**EXERCISE GOAL**
Retype only what runs from the beginning of the data through the line with "FACE_FRONT), BLACKPLASTIC, so)"; please omit the pictures and keep every line exact.

——

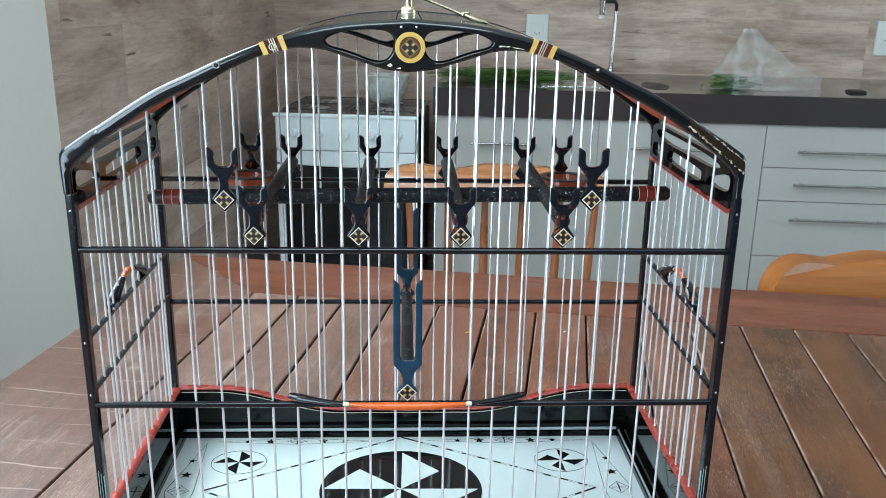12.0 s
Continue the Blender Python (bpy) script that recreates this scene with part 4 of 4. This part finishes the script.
# sink rim and tap
sink = thing("sink", at_room(0.335, 2.315, CT), "stainless steel sink on the counter, its basin a flat dark oval", "sink")
part("rim", box(-0.205, 0.080, -0.105, -0.092, 0.0, 0.0022), STEEL, sink, "bright steel front lip", bevel=0.0008)
part("drainer", box(-0.205, 0.080, -0.0918, 0.105, 0.0, 0.0012), STEEL, sink)
# flat black oval; the shade inside the basin put into its colour
part("basin", prism([arc(0.164, 0.0, 0.042, 0.108, 24)], "z", 0.0002, 0.0012), BLACKPLASTIC, sink, "flat dark oval standing for the shaded opening of the basin")
tap = thing("kitchen_tap", at_room(0.388, 2.60, CT), "chrome kitchen tap with a slim stem and hanging spray head", "tap")
part("stem", tube([(-0.006, 0, 0), (-0.003, 0, 0.12), (0.0, 0, 0.225)], 0.0075, 12), CHROME, tap, smooth=True)
part("stem_base", lathe([(0.022, 0), (0.022, 0.006), (0.012, 0.012), (0.012, 0.03)], (-0.006, 0, 0), 16), CHROME, tap, smooth=True)
part("arm", tube([(0.0, 0, 0.222), (0.0, -0.002, 0.246), (-0.008, -0.010, 0.257), (-0.046, -0.042, 0.257)], 0.0066, 10), BLACKPLASTIC, tap, smooth=True)
part("spray_head", lathe([(0.0105, 0.212), (0.0120, 0.222), (0.0120, 0.285), (0.0135, 0.292), (0.0135, 0.310), (0.010, 0.315)], (-0.053, -0.045, 0), 16), CHROME, tap, smooth=True)
part("nozzle", lathe([(0.0065, 0.198), (0.009, 0.201), (0.009, 0.210), (0.006, 0.213)], (-0.054, -0.045, 0), 14), PLASTIC, tap, smooth=True)

# sockets on the back wall
for u in (0.119, 1.363):
    so = thing("wall_socket", at_room(u, V1, KT + 0.292), "white rectangular socket plate on the tiled wall", "socket", "wall sockets")
    part("plate", box(-0.0405, 0.0405, -0.009, 0.0, -0.06, 0.06), PLASTIC, so, bevel=0.003)
    part("module", box(-0.022, 0.022, -0.0115, -0.0088, -0.028, 0.028), PLASTIC, so, bevel=0.0015)
    for du in (-0.008, 0.0, 0.008):
        part("pin_hole", lathe([(0.0022, 0), (0.0022, 0.001)], (du, -0.0114, -0.006 if du else -0.010), 8, FACE_FRONT), BLACKPLASTIC, so)

# herbs on the counter and in a clear bag
def blades(n, cu, cv, su, sv, z0, tall, length, seed, lean=1.0):
    rng = random.Random(seed)
    bm = bmesh.new()
    for _ in range(n):
        u, v = cu + rng.gauss(0, su), cv + rng.gauss(0, sv)
        z = z0 + abs(rng.gauss(0, tall * 0.45))
        ang = rng.gauss(0, 0.5) + (math.pi if rng.random() < 0.5 else 0)
        ln, w = length * rng.uniform(0.5, 1.1), rng.uniform(0.002, 0.0045)
        d = Vector((math.cos(ang), math.sin(ang) * 0.6, 0))
        side = Vector((-d.y, d.x, 0.4)).normalized() * w
        rise = rng.uniform(-0.1, 0.35) * lean
        prev = None
        for k in range(5):
            t = k / 4
            p = Vector((u, v, z)) + d * ln * (t - 0.5) + Vector((0, 0, ln * rise * t * (1 - 0.8 * t)))
            p.z = max(p.z, z0 + 0.001)
            ww = side * (1 - 0.85 * t)
            cur = (bm.verts.new(p - ww), bm.verts.new(p + ww))
            if prev:
                bm.faces.new((prev[0], prev[1], cur[1], cur[0]))
            prev = cur
    return bm


herbs = part("herb_bunch", blades(520, 0.03, 2.40, 0.085, 0.035, 0.001, 0.034, 0.10, 3), HERB)
herbs.matrix_world = at_room(0, 0, CT)
tagged(herbs, "loose bunch of fresh green herbs lying on the counter", "herbs", kind="stuff")
trail = part("herb_leaves", blades(90, -0.15, 2.36, 0.035, 0.02, 0.012, 0.02, 0.09, 5, 0.5), HERB)
trail.matrix_world = at_room(0, 0, CT)
tagged(trail, "thin green leaves trailing over the counter's end", "herbs", kind="stuff")
bag = thing("plastic_bag", at_room(0.815, 2.335, CT), "crumpled clear plastic bag holding green herbs", "bag")
bm = bmesh.new()
rows = []
for i in range(19):
    t = i / 18
    ring = []
    for k in range(36):
        a = 2 * math.pi * k / 36
        rx = 0.160 * (1 - t) ** 1.08 + 0.012
        ry = 0.095 * (1 - t) ** 0.8 + 0.010
        cx = -0.035 * t + 0.02 * (1 - t)
        hz = 0.183 * t
        lump = 0.055 * max(0, math.cos(a - 0.2)) * math.exp(-((t - 0.2) / 0.2) ** 2)
        p = Vector((cx + (rx + lump) * math.cos(a), ry * math.sin(a), hz + 0.001))
        if i:
            f = noise.noise(p * 26 + Vector((3, 1, 7))) * 0.011 + noise.noise(p * 60) * 0.003 + 0.007 * math.sin(5 * a + 3 * t)
            p += Vector((math.cos(a) * f, math.sin(a) * f, f * 0.4))
        ring.append(bm.verts.new(p))
    rows.append(ring)
for a, b in zip(rows, rows[1:]):
    for k in range(36):
        bm.faces.new((a[k], a[(k + 1) % 36], b[(k + 1) % 36], b[k]))
part("film", bm, FILM, bag, "thin clear plastic film", smooth=True)
part("herbs", blades(260, -0.085, -0.035, 0.026, 0.02, 0.003, 0.030, 0.055, 9), HERB, bag, "green herbs inside the bag")
small = thing("small_box", at_room(1.113, 2.27, CT), "small flat black object on the counter", "box")
part("body", box(-0.026, 0.026, -0.022, 0.022, 0, 0.006), BLACKPLASTIC, small, bevel=0.002)
part("lid", box(-0.022, 0.022, -0.019, 0.019, 0.0061, 0.0082), BLACKPLASTIC, small, bevel=0.002)

# stove
SV = 2.09
stove = thing("stove", at_room(-0.478, SV, 0), "white enamelled gas stove with a black glass oven door", "stove")
SW = 0.222
SZ = KT + 0.057
part("body", box(-SW, SW, 0.02, 0.43, 0.03, SZ - 0.02), GREYSTEEL, stove, "dark grey stove body")
part("control_panel", box(-SW, SW, 0.0, 0.03, KT - 0.058, SZ - 0.008), ENAMEL, stove, "white control panel", bevel=0.006)
part("rounded_band", prism([curve([(-SW, KT - 0.06), (SW, KT - 0.06), (SW, KT - 0.10), (0.12, KT - 0.108), (0, KT - 0.111), (-0.12, KT - 0.108), (-SW, KT - 0.10)], 1, True)], "y", 0.004, 0.03), ENAMEL, stove, bevel=0.003)
part("cooktop", box(-SW - 0.004, SW + 0.004, -0.004, 0.42, SZ - 0.008, SZ - 0.001), COOKTOP, stove, "dark glossy cooktop", bevel=0.002)
part("front_lip", box(-SW - 0.005, SW + 0.005, -0.007, 0.006, SZ - 0.0095, SZ + 0.002), ENAMEL, stove, "pale front lip", bevel=0.003)
for s in (-1, 1):
    part("side_strip", box(min(s * SW, s * 0.198), max(s * SW, s * 0.198), 0.0, 0.02, 0.08, KT - 0.106), ENAMEL, stove, bevel=0.003)
door = part("oven_door", box(-0.197, 0.197, 0.0, 0.02, 0.16, KT - 0.113), GLASSBLACK, stove, "black glass oven door", bevel=0.003)
part("oven_window", box(-0.13, 0.13, -0.0015, 0.0, 0.30, KT - 0.18), GLASSBLACK, door, bevel=0.0006)
for k, w in enumerate((0.006, 0.003, 0.007, 0.006)):
    part("door_badge", box(-0.062 + 0.011 * k, -0.062 + 0.011 * k + w, -0.0012, 0.0, KT - 0.372, KT - 0.364), STEEL, door)
part("drawer", box(-0.197, 0.197, 0.0, 0.02, 0.04, 0.155), ENAMEL, stove, bevel=0.003)
for k in range(5):
    kn = part("knob", lathe([(0.0155, 0), (0.0155, 0.003), (0.0135, 0.005), (0.012, 0.018), (0.010, 0.02)], (-0.165 + 0.083 * k, 0.0, KT - 0.003), 18, FACE_FRONT), ENAMEL, stove, "white round control knob", smooth=True)
    part("pointer", box(-0.168 + 0.083 * k, -0.162 + 0.083 * k, -0.0225, -0.0195, KT - 0.016, KT + 0.010), PLASTIC, kn, bevel=0.001)
for gx in (-0.11, 0.11):
    gr = part("grate", tube([(gx - 0.1, 0.06, SZ + 0.006), (gx + 0.1, 0.06, SZ + 0.006)], 0.0020, 6), CASTIRON, stove, "black wire pan grate")
    for a, b in (((-0.1, 0.38), (0.1, 0.38)), ((-0.1, 0.06), (-0.1, 0.38)), ((0.1, 0.06), (0.1, 0.38)), ((-0.1, 0.21), (0.1, 0.21)), ((0, 0.06), (0, 0.38))):
        part("grate_bar", tube([(gx + a[0], a[1], SZ + 0.006), (gx + b[0], b[1], SZ + 0.006)], 0.0018, 6), CASTIRON, gr)
    for x, y in ((-0.1, 0.06), (0.1, 0.06), (-0.1, 0.38), (0.1, 0.38)):
        part("grate_foot", tube([(gx + x, y, SZ - 0.001), (gx + x, y, SZ + 0.006)], 0.0018, 6), CASTIRON, gr)
    for y in (0.13, 0.29):
        part("burner", lathe([(0.036, -0.001), (0.036, 0.003), (0.03, 0.006), (0.0, 0.007)], (gx, y, SZ), 20), STEEL, stove, smooth=True)
tub = thing("plastic_tub", at_room(-0.392, 2.38, SZ + 0.008), "translucent white plastic bowl on the stove", "bowl")
part("bowl", lathe([(0.045, 0), (0.060, 0.01), (0.074, 0.05), (0.080, 0.088), (0.083, 0.090), (0.081, 0.092), (0.074, 0.088), (0.068, 0.05), (0.055, 0.014), (0.0, 0.012)], (0, 0, 0), 28), TUB, tub, smooth=True)

# chairs behind the table
def spindle_chair(m, label):
    """A country chair with a shaped top rail and turned spindles; its seat is under the table."""
    c = thing("dining_chair", m, label, "chair", "dining chairs")
    top = [(-0.2386, 0.8232), (-0.2212, 0.8383), (-0.1746, 0.8430), (-0.1280, 0.8372), (-0.0931, 0.8314), (-0.0349, 0.8407), (0.0000, 0.8430), (0.1048, 0.8418), (0.1513, 0.8314), (0.1979, 0.8360), (0.2270, 0.8279), (0.2409, 0.8092)]
    bottom = [(0.2409, 0.7853), (0.2328, 0.7800), (0.0000, 0.7818), (-0.2328, 0.7830), (-0.2409, 0.7890)]
    bm = bmesh.new()
    lp = curve(top, 4) + bottom
    prism([lp], "y", -0.012, 0.012, bm)
    for v in bm.verts:   # bowed, and leaning back
        v.co.y += 0.055 * (1 - (v.co.x / 0.243) ** 2) + 0.25 * (v.co.z - 0.80)
        v.co.z -= 0.008 * min(1.0, max(0.0, (v.co.z - 0.785) / 0.03))
    part("top_rail", bm, RAILWOOD, c, "shaped top rail of varnished wood", bevel=0.005, smooth=True)
    for a, b in ((-0.192, -0.165), (-0.107, -0.099), (-0.0256, -0.0244), (0.057, 0.0547), (0.1385, 0.1257), (0.212, 0.190)):
        y = 0.055 * (1 - (a / 0.243) ** 2)
        part("spindle", tube([(a + (b - a) * t, y - 0.05 * t * 0.6, 0.784 - 0.325 * t) for t in span(0, 1, 8)], [0.0072, 0.0076, 0.0082, 0.009, 0.0096, 0.0096, 0.009, 0.0085, 0.0078], 12), SPINDLEWOOD, c, smooth=True)
    part("seat", prism([curve([(-0.2, -0.04), (0.2, -0.04), (0.22, -0.25), (0.19, -0.42), (-0.19, -0.42), (-0.22, -0.25)], 5, True)], "z", 0.43, 0.465), CHAIRWOOD, c, bevel=0.008)
    for x, y in ((-0.16, -0.08), (0.16, -0.08), (-0.17, -0.38), (0.17, -0.38)):
        part("leg", tube([(x, y, 0.44), (x * 1.1, y * 1.02, 0.2), (x * 1.22, y + (0.03 if y > -0.2 else -0.03), 0.0)], [0.017, 0.02, 0.013], 12), SPINDLEWOOD, c, smooth=True)
    return c


spindle_chair(at_room(0.017, 1.23, 0), "orange-brown varnished spindle-back chair pushed in behind the table")


def scallop_chair(m, label):
    """A chair with a thick wavy top rail, just showing over the table's end."""
    c = thing("dining_chair", m, label, "chair", "dining chairs")
    top = [(-0.225, 0.7125), (-0.222, 0.7455), (-0.20, 0.7725), (-0.165, 0.7825), (-0.12, 0.7765), (-0.085, 0.7690), (-0.05, 0.7725), (0.0, 0.7770), (0.05, 0.7725), (0.085, 0.7690), (0.12, 0.7765), (0.165, 0.7825), (0.20, 0.7725), (0.222, 0.7455), (0.225, 0.7125)]
    lp = curve(top, 4) + [(0.225, 0.6825), (-0.225, 0.6825)]
    bm = prism([lp], "y", -0.026, 0.026)
    for v in bm.verts:
        v.co.y += 0.072 * (1 - (v.co.x / 0.225) ** 2)
    rail = part("top_rail", bm, SCALLOPWOOD, c, "thick scalloped top rail", bevel=0.010, smooth=True, segments=4)
    rail.modifiers.new("even_normals", "WEIGHTED_NORMAL").keep_sharp = True
    for x in (-0.195, -0.1, 0.0, 0.1, 0.195):
        part("spindle", tube([(x, 0.072 * (1 - (x / 0.225) ** 2), 0.6880), (x * 0.92, -0.01, 0.46)], 0.010, 12), SPINDLEWOOD, c, smooth=True)
    part("seat", prism([curve([(-0.2, 0.0), (0.2, 0.0), (0.22, -0.21), (0.19, -0.4), (-0.19, -0.4), (-0.22, -0.21)], 5, True)], "z", 0.43, 0.465), CHAIRWOOD, c, bevel=0.008)
    for x, y in ((-0.16, -0.06), (0.16, -0.06), (-0.17, -0.36), (0.17, -0.36)):
        part("leg", tube([(x, y, 0.44), (x * 1.1, y * 1.02, 0.2), (x * 1.22, y + (0.03 if y > -0.2 else -0.03), 0.0)], [0.017, 0.02, 0.013], 12), SPINDLEWOOD, c, smooth=True)
    return c


scallop_chair(at_room(0.687, 0.835, 0, 9), "orange varnished chair with a scalloped top rail, pushed under the table")

# ---- wall tiles, each its own piece ----
def tile_run(parent, along, a0, a1, fixed, seed):
    rng = random.Random(seed)
    shared = {}
    h, ln = 0.1996, 0.9
    z = T + 0.338 - 6 * 0.2 + 0.001
    while z < H:
        z0, z1 = max(z, 0.0), min(z + h, H)
        x = a0 - ln + rng.uniform(0.0, ln)
        while x < a1:
            x0, x1 = max(x + 0.0002, a0), min(x + ln - 0.0002, a1)
            if x1 - x0 > 0.02 and z1 - z0 > 0.02:
                key = (round(x1 - x0, 3), round(z1 - z0, 3))
                if key not in shared:
                    l, hh = key
                    bm = box(0, l, -0.012, 0, 0, hh) if along == "u" else box(0, 0.012, 0, l, 0, hh)
                    t = part("tile", bm, TILE, parent)
                    shared[key] = t.data
                else:
                    t = new("tile", shared[key])
                    t.parent = parent
                t.location = (x0, fixed, z0) if along == "u" else (fixed, x0, z0)
            x += ln
        z += 0.2


tile_run(north, "u", U0, U1, V1 + 0.012, 4)
tile_run(west, "v", WHITE_END, V1, U0 - 0.012, 7)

——

**SOLUTION FOR THIS PROBLEM**
12.0 s
Continue the Blender Python (bpy) script that recreates this scene with part 4 of 4. This part finishes the script.
# sink rim and tap
sink = thing("sink", at_room(0.335, 2.315, CT), "stainless steel sink on the counter, its basin a flat dark oval", "sink")
part("rim", box(-0.205, 0.080, -0.105, -0.092, 0.0, 0.0022), STEEL, sink, "bright steel front lip", bevel=0.0008)
part("drainer", box(-0.205, 0.080, -0.0918, 0.105, 0.0, 0.0012), STEEL, sink)
# flat black oval; the shade inside the basin put into its colour
part("basin", prism([arc(0.164, 0.0, 0.042, 0.108, 24)], "z", 0.0002, 0.0012), BLACKPLASTIC, sink, "flat dark oval standing for the shaded opening of the basin")
tap = thing("kitchen_tap", at_room(0.388, 2.60, CT), "chrome kitchen tap with a slim stem and hanging spray head", "tap")
part("stem", tube([(-0.006, 0, 0), (-0.003, 0, 0.12), (0.0, 0, 0.225)], 0.0075, 12), CHROME, tap, smooth=True)
part("stem_base", lathe([(0.022, 0), (0.022, 0.006), (0.012, 0.012), (0.012, 0.03)], (-0.006, 0, 0), 16), CHROME, tap, smooth=True)
part("arm", tube([(0.0, 0, 0.222), (0.0, -0.002, 0.246), (-0.008, -0.010, 0.257), (-0.046, -0.042, 0.257)], 0.0066, 10), BLACKPLASTIC, tap, smooth=True)
part("spray_head", lathe([(0.0105, 0.212), (0.0120, 0.222), (0.0120, 0.285), (0.0135, 0.292), (0.0135, 0.310), (0.010, 0.315)], (-0.053, -0.045, 0), 16), CHROME, tap, smooth=True)
part("nozzle", lathe([(0.0065, 0.198), (0.009, 0.201), (0.009, 0.210), (0.006, 0.213)], (-0.054, -0.045, 0), 14), PLASTIC, tap, smooth=True)

# sockets on the back wall
for u in (0.119, 1.363):
    so = thing("wall_socket", at_room(u, V1, KT + 0.292), "white rectangular socket plate on the tiled wall", "socket", "wall sockets")
    part("plate", box(-0.0405, 0.0405, -0.009, 0.0, -0.06, 0.06), PLASTIC, so, bevel=0.003)
    part("module", box(-0.022, 0.022, -0.0115, -0.0088, -0.028, 0.028), PLASTIC, so, bevel=0.0015)
    for du in (-0.008, 0.0, 0.008):
        part("pin_hole", lathe([(0.0022, 0), (0.0022, 0.001)], (du, -0.0114, -0.006 if du else -0.010), 8, FACE_FRONT), BLACKPLASTIC, so)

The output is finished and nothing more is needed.